Most visitors say this single session changes how they cook back home. Not because they suddenly have a chitarra in their kitchen (though some do order one), but because they understood, for the first time, that the shape of pasta is not decorative. It is functional. It was decided by someone, for a reason, a long time ago.


We have different locations where we offer Pasta Making Classes. Contact us.


Arrosticini: The Ones You Make Yourself

Arrosticini are skewers of sheep meat, cut into small cubes and cooked on a narrow charcoal channel called a furnacella. They are eaten standing up, in long company, with bread and local wine. They are not difficult to make, but there is a technique to the cut and a discipline to the fire that takes a little practice. Learning to make them is learning to understand why Abruzzo people eat the way they do: outdoors, slowly, talking.


The experience of making Arrosticini at the moment is only bookable for big groups (min 8). For info, contact us.
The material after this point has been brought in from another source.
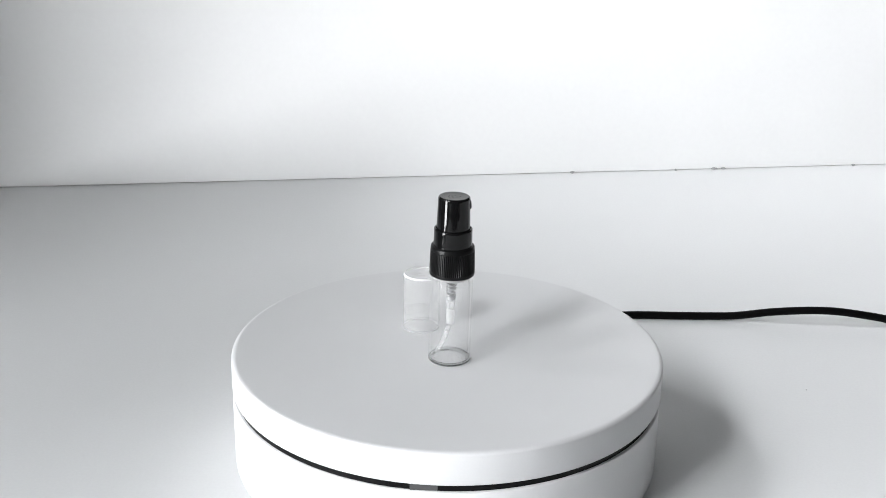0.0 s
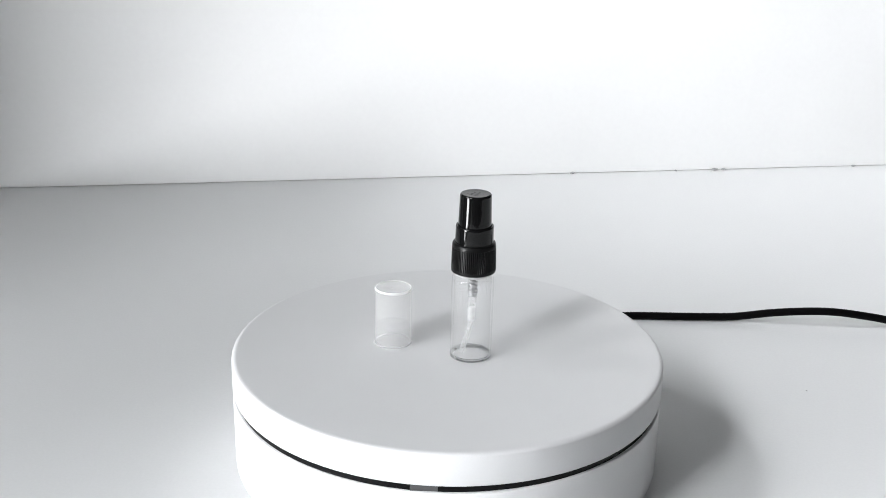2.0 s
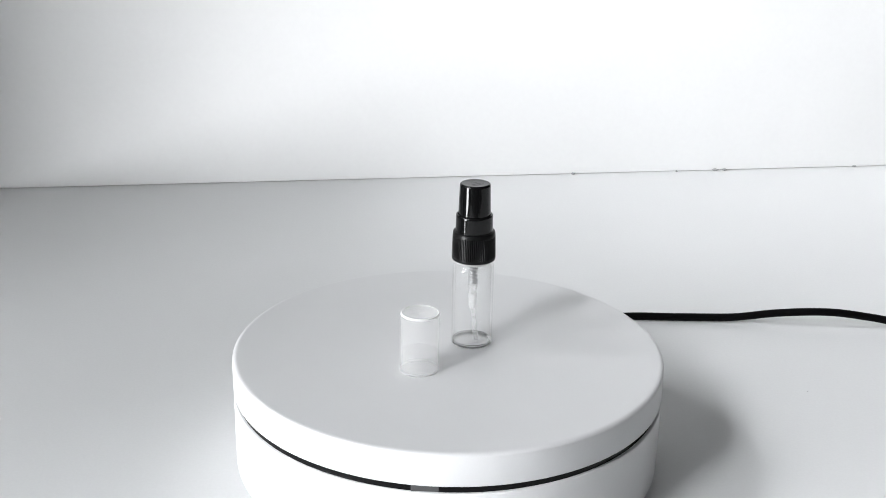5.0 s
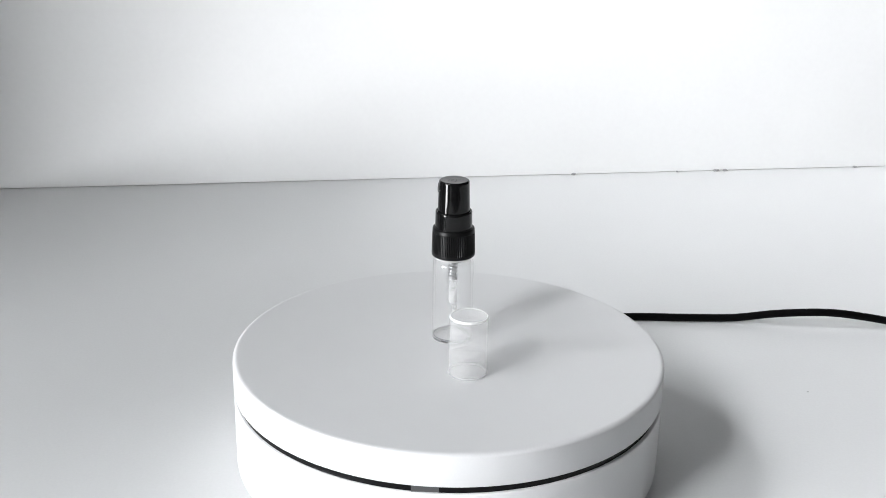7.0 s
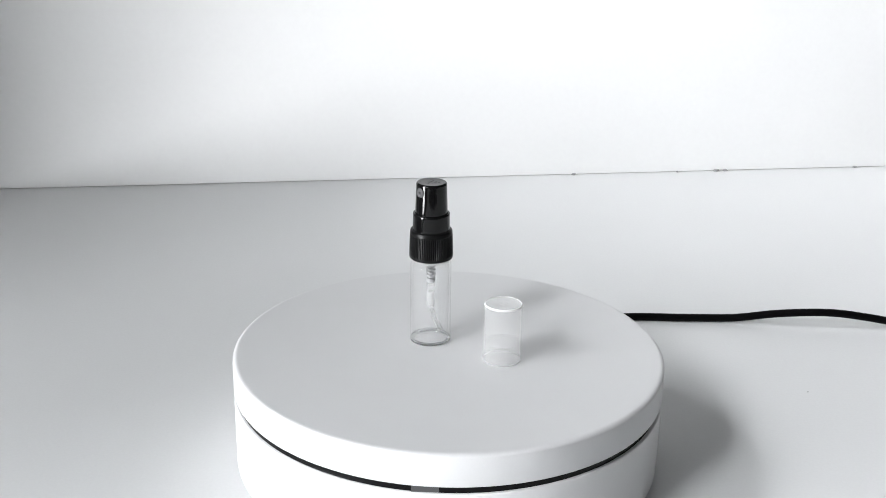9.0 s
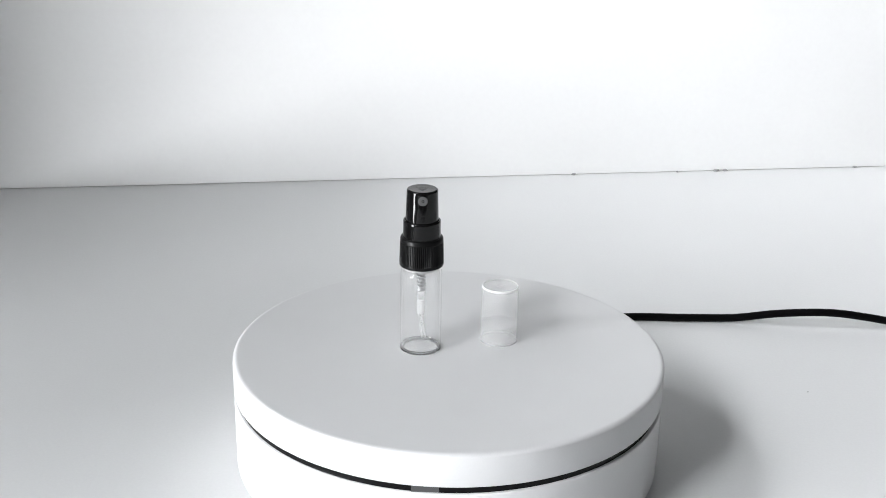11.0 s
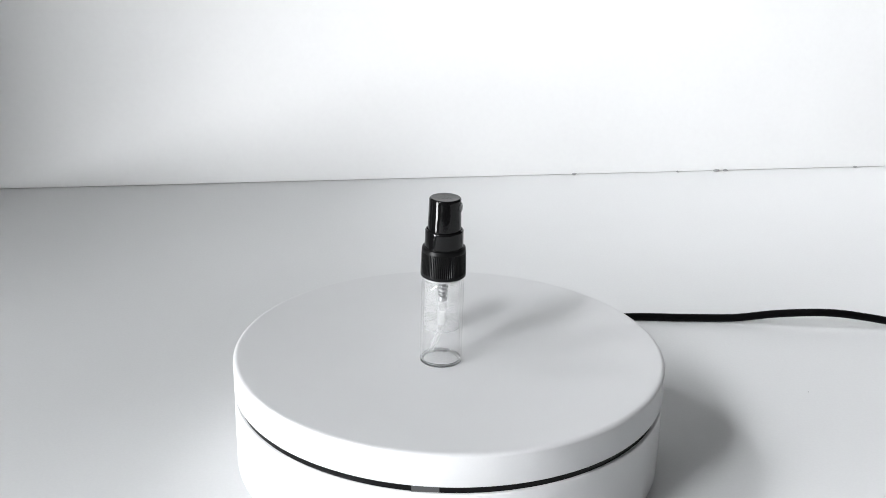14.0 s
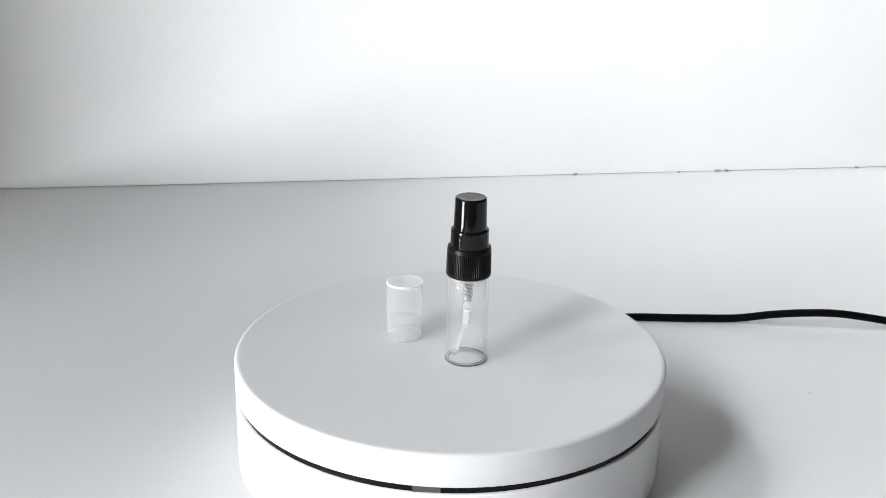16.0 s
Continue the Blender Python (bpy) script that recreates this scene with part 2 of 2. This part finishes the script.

Sauces That Smell Like the Hillside

Pallotte cacio e ova (cheese and egg fritters in tomato), agnello alla scottadito (grilled lamb cutlets eaten so hot they burn the fingers), scrippelle 'mbusse (crepes in broth that the Teramo area considers a Sunday ritual) -- these are dishes with no international profile and no celebrity chef attached to them. They belong to a specific valley, a specific altitude, a specific tradition of feeding a family through winter with what the land and the flock provided.

Where to Find Authentic Cooking Experiences in Abruzzo

You will not find the best ones by searching on big engines. You find them by staying somewhere long enough for someone to say, "Come to my sister's place on Thursday morning." But a few agriturismi and local guides do offer structured experiences worth seeking out. The key question is simple: Does the person teaching actually cook this food for their own family? If yes, book it. If the experience was designed as a product for tourists, the knowledge is there, but something essential got left out.


At borGO, the cooking experiences we include in our tours are with people who are genuinely continuing a living tradition, not performing one.

The Wines That Belong at the Table

No cooking class in Abruzzo ends without Montepulciano d'Abruzzo at the table. This is a red wine with a particular earthiness and generosity that pairs naturally with lamb, game, and the heavier pasta dishes of the interior. Pecorino (the white grape, not the cheese, though both are excellent) comes from the higher vineyards and tastes like mountain air with a little citrus added. Buying a bottle directly from the producer costs about eight euros and involves a conversation you will remember longer than most museum visits.